BYD's autonomy stack is quietly the most interesting in the industry

Nobody talks about God's Eye. They should. It's the only L2++ system that ships in a $20,000 car.

YT

Y. Tanaka

Asia editor

| Apr 8, 2026 3 min read |
  • BYD
  • China
  • God's Eye
  • perception

BYD does not market its autonomy system the way Tesla markets FSD. There are no investor calls about robotaxis, no on-stage demos with the founder asleep in the driver seat, no rolling four-month delays on a feature announced at a hardware event. There is, instead, an engineering team that quietly ships, a sticker on the car that mentions “天神之眼”, God’s Eye, and a price point that is starting to define what driver-assistance can be in the volume segment.

The system comes in three tiers. The base tier, lidar-free, camera and radar only, ships on cars under the equivalent of $20,000 USD. The middle tier adds a single roof-mounted lidar. The top tier adds three. The software stack is the same; what changes is the sensor envelope and the operational design domain.

This is the most aggressive deployment of structured autonomy product tiering in the industry, and it is happening at a price point where every other manufacturer has decided active driver assistance is not viable.

What God’s Eye actually does

The feature set on the middle tier is, broadly, what FSD does on a US highway. Lane keeping, adaptive cruise, automated lane change, automated overtaking, navigation-on-autopilot for highway driving with on- and off-ramp handling. The top tier extends this to urban driving in the mapped cities, currently Shenzhen, Shanghai, Beijing, Guangzhou, with expansion at the rate of a city every few months.

The performance gap to Tesla FSD in the urban domain is real and BYD is not pretending otherwise. The performance gap to every other Chinese manufacturer in the volume segment is also real and BYD is not pretending otherwise. XPeng is the technical leader on a per-vehicle basis. NIO has the better hardware. Li Auto has the better hands-free experience on mapped highways. BYD has the volumes, and volumes turn into training data, and training data turns into the next year’s update.

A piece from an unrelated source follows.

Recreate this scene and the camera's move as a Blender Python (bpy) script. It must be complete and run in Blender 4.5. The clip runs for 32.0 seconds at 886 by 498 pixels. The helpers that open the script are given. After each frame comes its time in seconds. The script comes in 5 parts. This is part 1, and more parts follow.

The bill of materials story

The lidar on the middle tier costs BYD, by reasonable industry estimates, somewhere between $300 and $500. The radar suite is conventional. The cameras are conventional. The compute is a domestic Chinese SoC that performs at roughly Hardware 3 levels per watt. There is no Nvidia in the stack. There is no Mobileye in the stack. Every meaningful component is either built in-house or sourced from a Chinese Tier-1 that BYD has a strategic relationship with.

The bill of materials adds up, on the available teardowns, to a number that makes the system economical on a $20,000 car. There is no other manufacturer in the world for whom that is currently true.

Why this matters

Two reasons.

First, the export story. BYD is now selling cars in fifty-some countries, including most of Europe, much of Latin America, and a growing chunk of Southeast Asia. The God’s Eye system goes with them. The regulatory work to certify it for European type approval is in progress. When it lands, on a $25,000 car in Berlin or Madrid, the conversation about what driver-assistance costs changes.

Second, the floor it sets. Every manufacturer of a vehicle in the $20,000-$35,000 segment now has to decide whether they ship an L2++ system at that price or compete with one that does. The legacy answer, “that’s a premium feature”, does not survive a competitor putting it on the base trim of a small crossover.

The system that nobody in the US has driven is the system that, within three years, will define what driver-assistance is expected to cost.